March home sales saw yet another slide in the South Florida market, with some counties seeing around 50% drop from a year ago.
It’s now been three straight months that single-family housing sales have plunged for Miami-Dade and Broward counties, according to the Elliman Report. Palm Beach County managed to avoid a drop in home sales in March, but just barely.
Broward was hit the worst in March. Closed signed contracts dropped 54.4% compared to March 2024. That’s a total of 217 home sales last month, down from 476 houses sold last year. The March figure was the exact same number as homes sold in February.
Home sales were nearly as ugly in Miami-Dade County. That county saw 513 signed contracts for single-family house sales, down from the 993 sales for the same time last year, or a 48.3% decline. Home sales were also down from the February’s mark of 522.
Palm Beach County didn’t see as dramatic a drop as those witnessed in Broward or Miami-Dade. But the market was by no means robust. There were 412 signed contracts for home closings in Palm Beach, up slightly from last year’s figure of 409 homes sold, or a 0.7% increase.
While the year-over-year comparison offered some glimmer of optimism, the monthly measure was not so uplifting. There were 438 homes sold in Palm Beach in February, marking a 6% drop month to month.
While the single-family home sales market is shaky in South Florida, the condo market is outright dire.
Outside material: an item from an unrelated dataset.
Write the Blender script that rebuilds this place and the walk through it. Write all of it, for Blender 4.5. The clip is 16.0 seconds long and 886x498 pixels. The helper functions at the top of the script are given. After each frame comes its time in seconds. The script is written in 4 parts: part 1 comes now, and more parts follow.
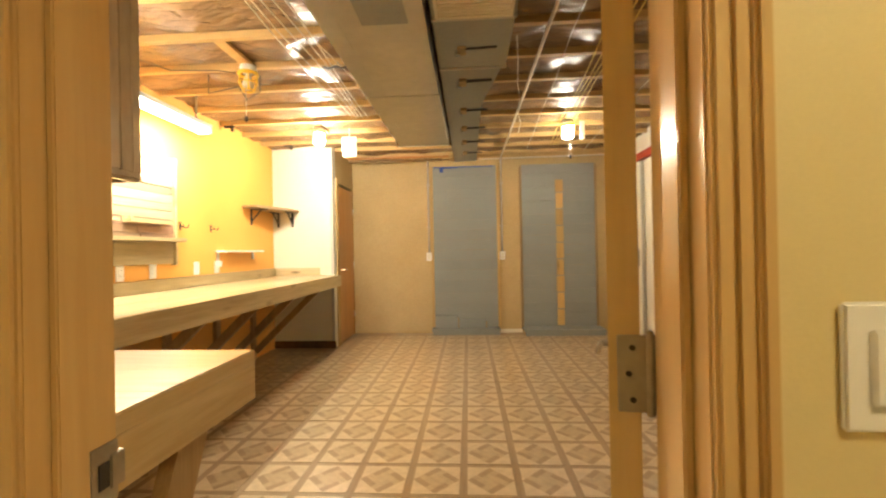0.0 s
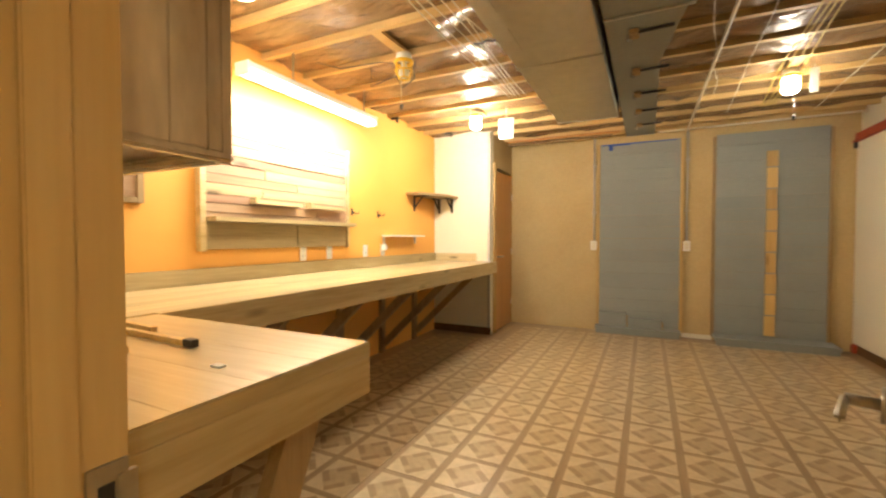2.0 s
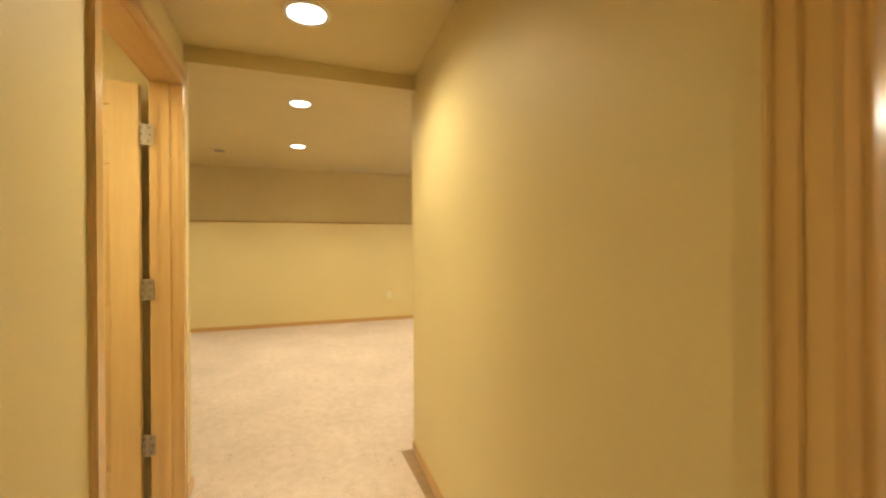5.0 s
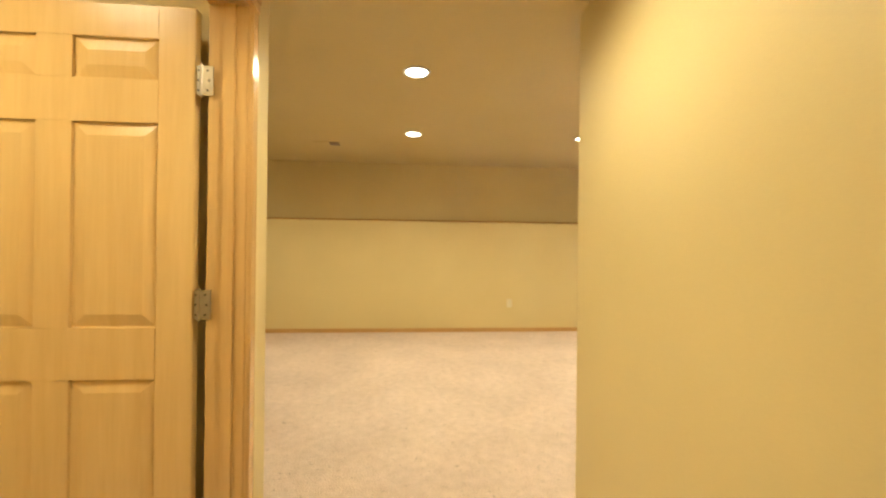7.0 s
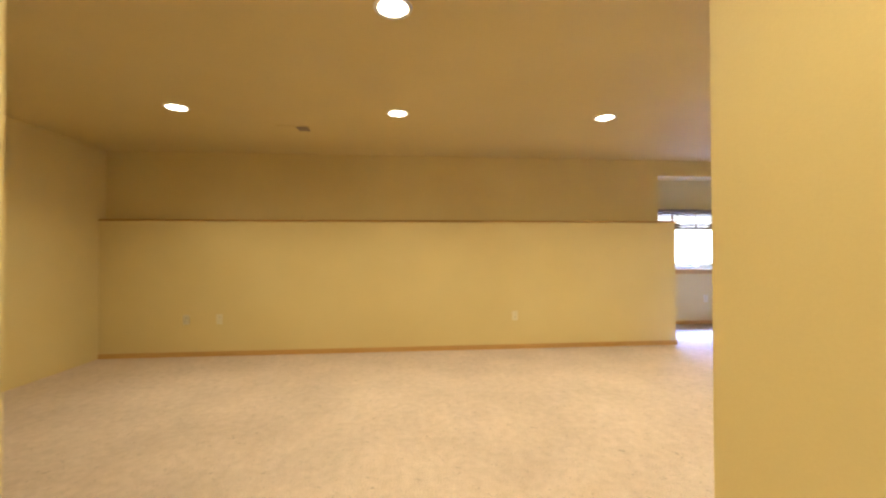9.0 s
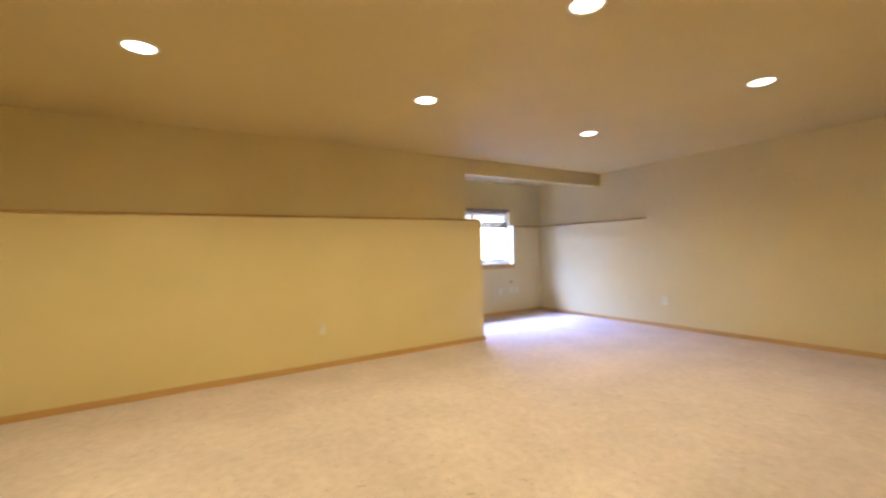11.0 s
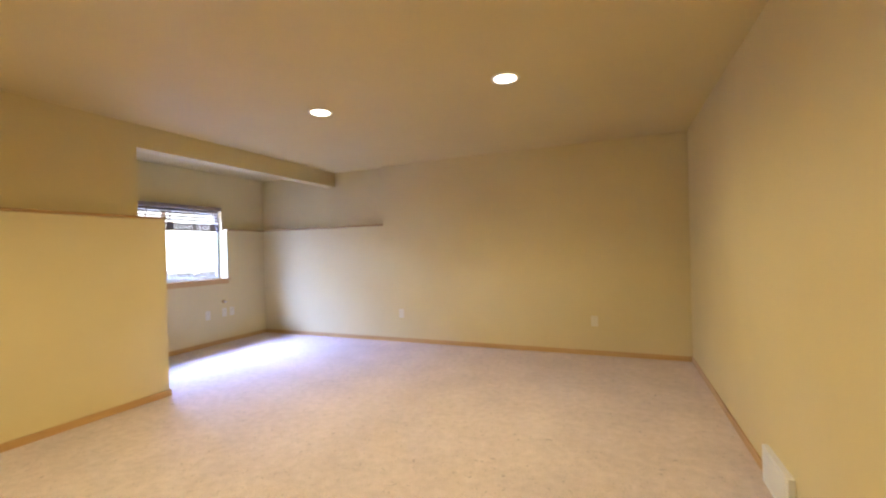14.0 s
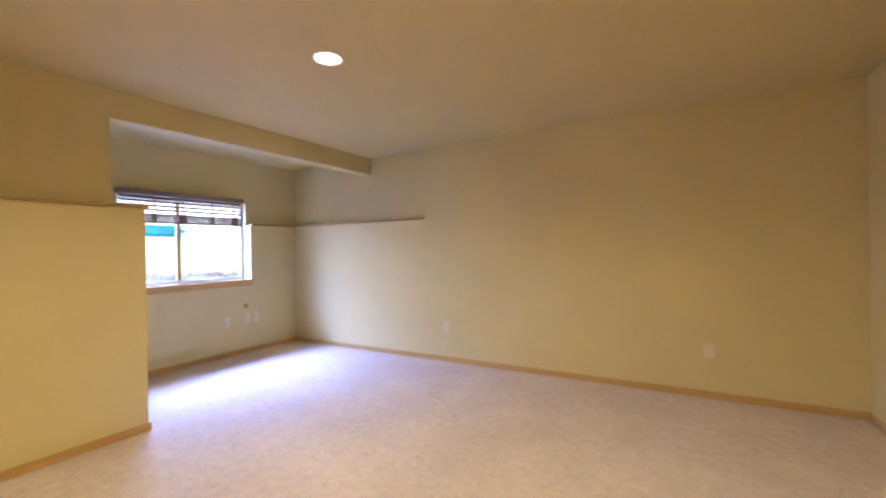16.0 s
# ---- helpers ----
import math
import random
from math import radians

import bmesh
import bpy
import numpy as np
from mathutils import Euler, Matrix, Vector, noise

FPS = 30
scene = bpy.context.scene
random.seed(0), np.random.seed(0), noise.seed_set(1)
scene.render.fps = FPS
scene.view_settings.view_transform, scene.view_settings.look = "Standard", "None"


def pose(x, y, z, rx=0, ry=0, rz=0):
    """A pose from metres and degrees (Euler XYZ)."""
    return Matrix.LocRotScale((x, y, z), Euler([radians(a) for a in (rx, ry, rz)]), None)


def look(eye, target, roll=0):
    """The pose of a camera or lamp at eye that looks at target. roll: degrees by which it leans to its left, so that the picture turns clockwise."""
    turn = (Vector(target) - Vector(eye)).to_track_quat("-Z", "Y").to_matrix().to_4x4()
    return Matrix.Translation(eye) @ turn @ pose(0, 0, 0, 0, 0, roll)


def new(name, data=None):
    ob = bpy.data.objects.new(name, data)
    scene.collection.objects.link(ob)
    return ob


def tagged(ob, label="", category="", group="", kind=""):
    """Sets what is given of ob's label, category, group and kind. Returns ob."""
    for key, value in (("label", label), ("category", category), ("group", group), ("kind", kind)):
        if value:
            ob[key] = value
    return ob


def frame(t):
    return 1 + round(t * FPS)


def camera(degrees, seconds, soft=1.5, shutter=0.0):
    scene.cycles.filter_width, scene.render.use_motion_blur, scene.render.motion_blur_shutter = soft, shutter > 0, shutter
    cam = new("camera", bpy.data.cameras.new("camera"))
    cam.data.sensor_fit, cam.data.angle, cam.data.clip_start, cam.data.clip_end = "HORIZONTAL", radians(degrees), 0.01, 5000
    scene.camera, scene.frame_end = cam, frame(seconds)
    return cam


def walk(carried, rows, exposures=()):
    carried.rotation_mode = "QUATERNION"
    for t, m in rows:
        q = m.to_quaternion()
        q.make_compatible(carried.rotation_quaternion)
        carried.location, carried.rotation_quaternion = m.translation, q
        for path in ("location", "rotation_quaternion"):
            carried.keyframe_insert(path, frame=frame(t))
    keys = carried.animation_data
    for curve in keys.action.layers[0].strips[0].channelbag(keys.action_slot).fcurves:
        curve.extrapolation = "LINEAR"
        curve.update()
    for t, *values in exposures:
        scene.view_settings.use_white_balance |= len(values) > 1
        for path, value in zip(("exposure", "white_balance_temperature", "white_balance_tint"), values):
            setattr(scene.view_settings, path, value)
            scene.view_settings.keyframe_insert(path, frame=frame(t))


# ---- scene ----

All three counties reported steep declines in March. The declines in condo sales were more profound than the single-family home market and reflect a prolonged slump, with Broward County turning in the worst performance. Condo sales plunged 67.8% year over year in March, dropping from 577 last year to 187.
Miami-Dade was nearly as bad, with a 65.8% plunge, going from 1,163 closings last year to 398.
Palm Beach County couldn’t avoid the negative side of the ledger, either. There was a 35.8% decline in condo sales in March, plummeting from 460 closings a year ago to 289.
4 comments
Peachy
April 2, 2025 at 12:40 pm
This is good for buyers. Sorry some of you greedy sellers, the party is over and I am fine with that. Need a 20-30% reduction. Let’s see if that is where the market takes us
JD
April 2, 2025 at 12:55 pm
So you are OK with the banks giving a 20-30% reduction on the loans and eating it? What’s good for buyers should also apply to the sellers. Otherwise you’re just an vulture misery opportunist. Not a good look, but then again, the GOP has no shame.
Skeptic
April 2, 2025 at 5:32 pm
Make America 2008 again!
PeterH
April 2, 2025 at 1:10 pm
There are a few factors involved in the tightening real estate market. The high cost of homeowners insurance is one, the uncertainty of a potential legislative change to mandate condo life-safety rehabilitation, the uncertainty of Trump’s trade tariffs, the unremarkable interior design features in new on-the-market condos costing $3 million+ for 2,300 sf; and of course like Peachy references above, the typical never ending greedy real estate speculators who drive up prices hoping for after-sale windfall profits.